Netflix changed superhero shows, with series like Daredevil and Jessica Jones that deal with darker, more adult subject matter than theatrically released comic-book movies. Now in its second season, FX's Marvel show Legion has revolutionized how fans watch superheroes again.

Legion's first season aired last year with only eight episodes, starring Dan Stevens as David Haller — whose hero name is the same as the show's title. The series begins with David in a mental institution. It's slowly revealed that David is a mutant with extraordinary mental powers and little idea how to control them. A mysterious parasite known as the Shadow King feeds off David's powers. After he escapes the institution, he joins a group of mutants. The first season comes to a head when the Shadow King escapes, taking a different mutant with him, and David is absorbed into a mysterious orb.

The second season picks up a year later, with David claiming to have no memory of the time since he disappeared. The group of mutants has now joined forces with the government organization that hunted them, and is looking to destroy the Shadow King's body before the villain can find it. Without giving away more about the series, I'll simply say the show has enhanced its style in the second season.

Where the Netflix series redefined the superhero story by taking a smaller, intimate scope, Legion presents the story in an entirely new way. The show — like its hero David — is cerebral, and often relies on media other than physical fights to show David's battles with opponents.

The premiere of the most recent season includes a spectacular sequence focusing on David battling the Shadow King, portrayed by a horrifying Aubrey Plaza. The group of mutants engages in a bizarre dance-off in a night club, in a strange yet easily understood and profound scene.

Less than halfway into its second season, the show has continued to push the boundaries of the bizarre and surreal. Moments like David waking up from a deep mental state, only to ask the mutant who saved him, "Do you have any waffles?" make light of the show's perverseness.

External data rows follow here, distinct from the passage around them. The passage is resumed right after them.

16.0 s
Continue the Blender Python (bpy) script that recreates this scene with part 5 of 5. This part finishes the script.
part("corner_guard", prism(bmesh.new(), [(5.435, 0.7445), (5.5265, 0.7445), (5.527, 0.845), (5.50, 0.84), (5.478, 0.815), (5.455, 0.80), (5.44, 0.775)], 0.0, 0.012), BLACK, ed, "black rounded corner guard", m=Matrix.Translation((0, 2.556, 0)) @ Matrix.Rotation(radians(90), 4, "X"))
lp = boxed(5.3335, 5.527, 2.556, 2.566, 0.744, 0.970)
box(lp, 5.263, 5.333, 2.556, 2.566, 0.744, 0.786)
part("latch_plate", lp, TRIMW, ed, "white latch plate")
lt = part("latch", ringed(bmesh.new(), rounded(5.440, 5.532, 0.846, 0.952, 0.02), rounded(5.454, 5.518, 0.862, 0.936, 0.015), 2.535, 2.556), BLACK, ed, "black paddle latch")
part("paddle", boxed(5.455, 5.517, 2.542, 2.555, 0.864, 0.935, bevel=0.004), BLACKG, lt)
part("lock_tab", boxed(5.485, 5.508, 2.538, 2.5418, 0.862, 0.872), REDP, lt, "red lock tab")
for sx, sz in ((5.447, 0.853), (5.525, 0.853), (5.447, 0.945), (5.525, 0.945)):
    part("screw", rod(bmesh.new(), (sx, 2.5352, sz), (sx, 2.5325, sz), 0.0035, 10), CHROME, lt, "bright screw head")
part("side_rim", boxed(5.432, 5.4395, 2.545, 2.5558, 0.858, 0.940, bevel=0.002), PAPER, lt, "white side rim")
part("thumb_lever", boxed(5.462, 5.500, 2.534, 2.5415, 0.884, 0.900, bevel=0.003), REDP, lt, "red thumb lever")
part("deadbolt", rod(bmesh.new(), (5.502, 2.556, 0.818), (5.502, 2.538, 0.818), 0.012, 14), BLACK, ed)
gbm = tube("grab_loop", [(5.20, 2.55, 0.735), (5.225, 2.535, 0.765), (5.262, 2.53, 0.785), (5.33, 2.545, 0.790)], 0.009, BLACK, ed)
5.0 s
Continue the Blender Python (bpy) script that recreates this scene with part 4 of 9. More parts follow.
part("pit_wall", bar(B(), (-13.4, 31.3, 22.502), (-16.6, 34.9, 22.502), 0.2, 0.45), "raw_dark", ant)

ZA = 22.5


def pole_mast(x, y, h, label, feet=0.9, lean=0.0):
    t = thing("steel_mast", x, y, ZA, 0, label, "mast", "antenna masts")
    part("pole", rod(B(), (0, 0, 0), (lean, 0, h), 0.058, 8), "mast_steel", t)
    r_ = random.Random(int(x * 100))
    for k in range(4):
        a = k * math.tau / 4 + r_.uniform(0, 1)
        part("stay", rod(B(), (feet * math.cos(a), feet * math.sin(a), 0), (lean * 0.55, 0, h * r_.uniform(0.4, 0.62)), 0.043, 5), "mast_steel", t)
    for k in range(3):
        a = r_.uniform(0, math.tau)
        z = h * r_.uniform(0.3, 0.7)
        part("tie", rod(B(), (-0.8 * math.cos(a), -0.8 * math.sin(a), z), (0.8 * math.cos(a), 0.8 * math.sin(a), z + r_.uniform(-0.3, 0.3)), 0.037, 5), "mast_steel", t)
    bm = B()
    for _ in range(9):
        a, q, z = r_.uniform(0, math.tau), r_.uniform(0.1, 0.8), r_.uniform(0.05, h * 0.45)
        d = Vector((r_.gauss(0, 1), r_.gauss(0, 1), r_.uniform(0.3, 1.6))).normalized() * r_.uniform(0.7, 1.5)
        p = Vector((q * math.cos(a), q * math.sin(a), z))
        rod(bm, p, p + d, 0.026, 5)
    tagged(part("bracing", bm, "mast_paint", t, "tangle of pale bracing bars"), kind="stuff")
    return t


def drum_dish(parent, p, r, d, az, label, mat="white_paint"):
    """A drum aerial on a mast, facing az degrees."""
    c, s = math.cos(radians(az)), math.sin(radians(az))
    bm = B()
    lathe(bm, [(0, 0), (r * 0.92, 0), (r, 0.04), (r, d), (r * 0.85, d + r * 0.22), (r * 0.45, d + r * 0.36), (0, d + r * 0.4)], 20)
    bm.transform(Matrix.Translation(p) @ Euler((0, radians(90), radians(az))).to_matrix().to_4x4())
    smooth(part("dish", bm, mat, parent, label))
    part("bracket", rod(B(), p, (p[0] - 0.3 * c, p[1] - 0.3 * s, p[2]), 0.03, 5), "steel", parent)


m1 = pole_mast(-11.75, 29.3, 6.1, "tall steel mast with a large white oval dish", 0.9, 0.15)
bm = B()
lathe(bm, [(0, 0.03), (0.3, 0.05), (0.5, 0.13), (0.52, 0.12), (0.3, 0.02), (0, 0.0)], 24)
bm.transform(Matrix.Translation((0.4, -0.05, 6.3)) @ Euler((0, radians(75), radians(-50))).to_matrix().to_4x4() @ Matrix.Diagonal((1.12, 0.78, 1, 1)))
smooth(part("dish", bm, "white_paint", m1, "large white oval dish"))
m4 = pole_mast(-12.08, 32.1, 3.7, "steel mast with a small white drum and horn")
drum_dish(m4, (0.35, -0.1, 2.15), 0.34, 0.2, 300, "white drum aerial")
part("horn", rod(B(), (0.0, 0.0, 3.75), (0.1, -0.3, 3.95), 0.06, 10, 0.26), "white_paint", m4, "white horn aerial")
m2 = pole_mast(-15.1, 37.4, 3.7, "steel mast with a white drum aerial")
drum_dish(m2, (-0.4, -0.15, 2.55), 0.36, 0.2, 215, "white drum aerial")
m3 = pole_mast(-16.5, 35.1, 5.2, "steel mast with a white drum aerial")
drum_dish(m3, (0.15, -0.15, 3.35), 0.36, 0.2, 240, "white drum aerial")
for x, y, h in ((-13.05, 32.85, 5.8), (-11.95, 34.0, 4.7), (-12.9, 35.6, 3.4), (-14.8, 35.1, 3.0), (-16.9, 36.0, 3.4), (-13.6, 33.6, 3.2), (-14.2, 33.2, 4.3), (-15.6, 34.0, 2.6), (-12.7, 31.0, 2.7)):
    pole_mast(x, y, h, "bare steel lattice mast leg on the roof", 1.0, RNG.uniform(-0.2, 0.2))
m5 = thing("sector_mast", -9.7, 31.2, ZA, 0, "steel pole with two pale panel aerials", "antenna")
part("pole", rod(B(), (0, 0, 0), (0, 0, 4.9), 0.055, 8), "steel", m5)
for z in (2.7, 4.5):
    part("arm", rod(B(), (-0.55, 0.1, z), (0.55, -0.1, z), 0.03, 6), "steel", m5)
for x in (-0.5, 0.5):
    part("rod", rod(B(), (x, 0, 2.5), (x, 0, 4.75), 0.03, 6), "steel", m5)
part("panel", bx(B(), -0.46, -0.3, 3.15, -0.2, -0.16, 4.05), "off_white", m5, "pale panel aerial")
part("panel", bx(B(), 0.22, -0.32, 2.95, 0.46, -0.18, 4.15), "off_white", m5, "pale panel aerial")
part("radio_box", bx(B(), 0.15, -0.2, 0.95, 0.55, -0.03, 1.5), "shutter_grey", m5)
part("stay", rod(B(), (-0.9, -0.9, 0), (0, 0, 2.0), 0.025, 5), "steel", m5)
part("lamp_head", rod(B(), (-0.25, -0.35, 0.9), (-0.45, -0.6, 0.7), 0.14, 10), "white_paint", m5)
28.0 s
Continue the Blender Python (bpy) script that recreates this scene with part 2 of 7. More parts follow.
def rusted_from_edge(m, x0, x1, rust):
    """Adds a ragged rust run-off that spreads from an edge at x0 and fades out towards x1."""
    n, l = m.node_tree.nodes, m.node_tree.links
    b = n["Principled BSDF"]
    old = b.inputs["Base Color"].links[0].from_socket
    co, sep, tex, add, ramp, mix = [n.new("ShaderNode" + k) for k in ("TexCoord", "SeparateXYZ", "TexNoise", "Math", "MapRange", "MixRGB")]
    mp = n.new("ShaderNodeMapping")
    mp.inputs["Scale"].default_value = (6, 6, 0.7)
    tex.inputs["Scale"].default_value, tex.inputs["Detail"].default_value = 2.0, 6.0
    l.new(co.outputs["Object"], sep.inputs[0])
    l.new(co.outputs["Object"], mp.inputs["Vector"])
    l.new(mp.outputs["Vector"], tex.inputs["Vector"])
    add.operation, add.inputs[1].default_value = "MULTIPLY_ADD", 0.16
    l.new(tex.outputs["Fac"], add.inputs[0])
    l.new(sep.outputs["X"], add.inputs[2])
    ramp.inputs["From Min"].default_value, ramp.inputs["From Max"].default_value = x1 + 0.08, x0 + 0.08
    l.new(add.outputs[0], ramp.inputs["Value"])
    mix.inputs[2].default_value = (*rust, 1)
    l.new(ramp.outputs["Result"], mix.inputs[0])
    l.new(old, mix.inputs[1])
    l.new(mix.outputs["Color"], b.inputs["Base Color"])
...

The strongest addition to the second season are the voiceovers by Mad Men's Jon Hamm. He narrates bizarre, grotesque theories that explore important themes in the show over white backdrops, It's still unclear if Hamm plays a character, or if it's just the show's creative way of introducing themes and ideas that can be carried through the show.

Legion's uniqueness sets itself apart from other shows. Much like the 2017 film Logan,  the show pushes the boundaries of the superhero show genre. The show has a message and style that can appeal to TV lovers, even those who aren't superhero fans. With a good portion of the second season left, now is as good a time as any to try the best superhero show on the air.